Pres. Hoover Helps the Home-Builder
TO FIND A WAY TO MAKE IT EASIER for the average man or woman to obtain a home"—that, in the phrase of the New York World, is the object of the White House Conference on home-building and home ownership recently called by President Hoover.
Pointing out that this is the twenty-fourth commission appointed by the President, and the eleventh to operate with private funds, the Washington correspondents go on to explain that the organization will deal with the problems of home-planing, home-building and home-financing, but will recommend no legislation. Government officials and representatives of nineteen national organizations will comprise the membership.
Judging by the amount of editorial comment, the entire country is keenly interested in this new project of the President's.
"Particular attention is to be given to high charges attending second mortgages and to cost of homes in an effort to work out an easier financial situation, something akin perhaps to that behind the automobile industry," notes Carlisle Bargeron, of the Washington Post.

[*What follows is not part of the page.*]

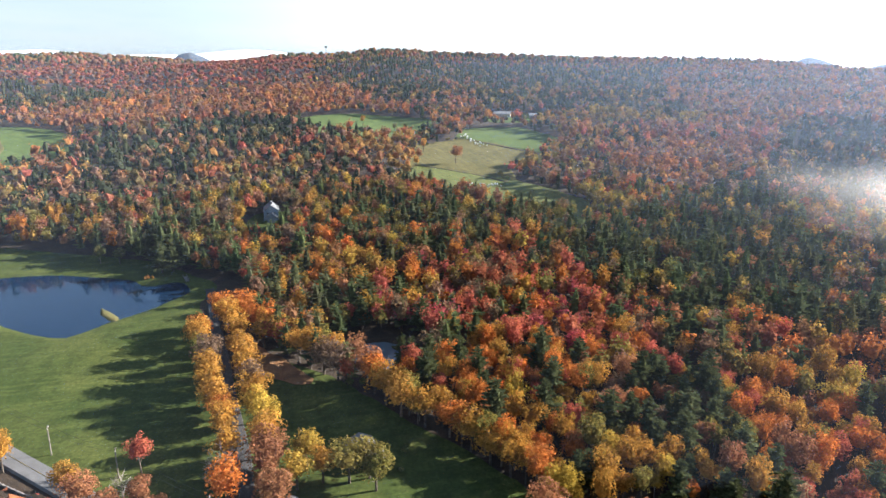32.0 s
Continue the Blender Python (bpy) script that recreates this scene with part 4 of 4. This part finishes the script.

By this conference, as the President himself tells us, he hopes to "inspire better organization and remove influences which seriously limit the spread of home ownership, both town and country." Then he tells us more about his plan:
"The conference will be organized by a planning committee comprised of representatives of the leading national groups interested in this field, under the chairmanship of Secretary Lamont. This planning committee will in turn set up nation-wide subcommittees to determine the facts and to study the different phases of the question. ...
"One of the important questions is finance. The present depression has given emphasis to the fact that the credit system in home-building is not as soundly organized as other branches of credit. In order to enable the purchase of homes on what amounts to the instalment plan, it is necessary to place first and, often enough, second mortgages. Second mortgages, have, if we take into account commissions, discounts, and other charges, risen in rates in many cities to the equivalent of 20 or 25 per cent. per annum, all of which not only stifles home ownership, but has added to the present depression by increasing unemployment in the trades involved.
"The finance question, however, is only one of many. The expansion and betterment of homes in its bearing upon comfort, increasing standards of living, and economic and social stability, is of outstanding importance."
THE conference deserves the utmost support," declares the Chicago Journal of Commerce, and the Charleston Mail agrees that "the matter is one of national importance." The Cleveland Plain Dealer sums up:
"It is an economic question, but it is far more than that. It is a question of strengthening the social foundations of a State."